Collected material.
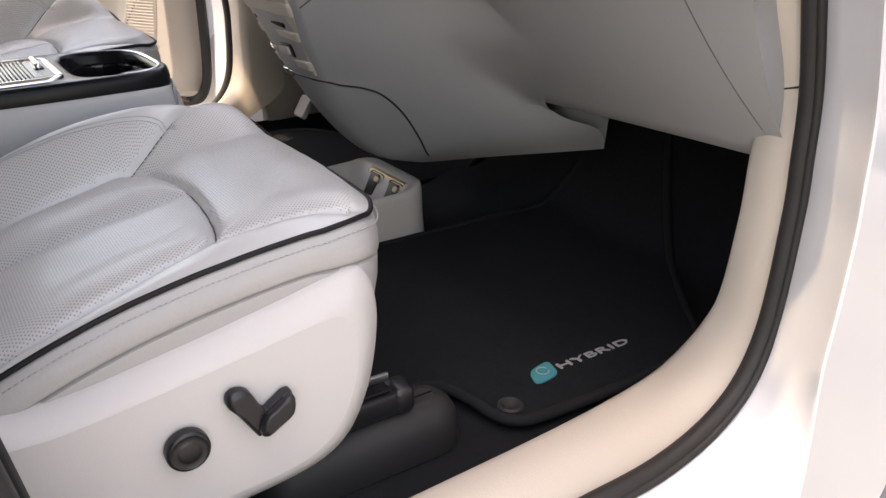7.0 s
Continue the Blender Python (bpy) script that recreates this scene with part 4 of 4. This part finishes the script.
part("instrument_hood", pillow(rrect(-0.20, 0.20, -0.12, 0.10, 0.06), ((0, -0.3), (0, -0.18), (0.01, -0.17)), lambda a, b, h: WM @ Vector((a, b + 0.02, h - 0.05))), DEEP, dash, "black instrument binnacle")

# pedal
pd = thing("foot_pedal", "small grey pedal on a black arm in the driver footwell", "pedal", (0.875, 0.715, 0.5))
PM = frame_axes((0.875, 0.715, 0.525), (0, 1, 0), (-0.80, -0.1, 0.50))
part("pad", pillow(rrect(-0.026, 0.026, -0.032, 0.032, 0.010), ((0, -0.01), (0, 0.0), (0.003, 0.004)), lambda a, b, h: PM @ Vector((a, b, h))), PILLAR, pd, "pale ribbed pad")
part("arm", tube([PM @ Vector((0, 0.02, -0.01)), (0.96, 0.715, 0.64), (1.02, 0.715, 0.86)], 0.012, 8), BLACK, pd)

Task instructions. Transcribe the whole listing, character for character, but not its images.

The reply.
7.0 s
Continue the Blender Python (bpy) script that recreates this scene with part 4 of 4. This part finishes the script.
part("instrument_hood", pillow(rrect(-0.20, 0.20, -0.12, 0.10, 0.06), ((0, -0.3), (0, -0.18), (0.01, -0.17)), lambda a, b, h: WM @ Vector((a, b + 0.02, h - 0.05))), DEEP, dash, "black instrument binnacle")

# pedal
pd = thing("foot_pedal", "small grey pedal on a black arm in the driver footwell", "pedal", (0.875, 0.715, 0.5))
PM = frame_axes((0.875, 0.715, 0.525), (0, 1, 0), (-0.80, -0.1, 0.50))
part("pad", pillow(rrect(-0.026, 0.026, -0.032, 0.032, 0.010), ((0, -0.01), (0, 0.0), (0.003, 0.004)), lambda a, b, h: PM @ Vector((a, b, h))), PILLAR, pd, "pale ribbed pad")
part("arm", tube([PM @ Vector((0, 0.02, -0.01)), (0.96, 0.715, 0.64), (1.02, 0.715, 0.86)], 0.012, 8), BLACK, pd)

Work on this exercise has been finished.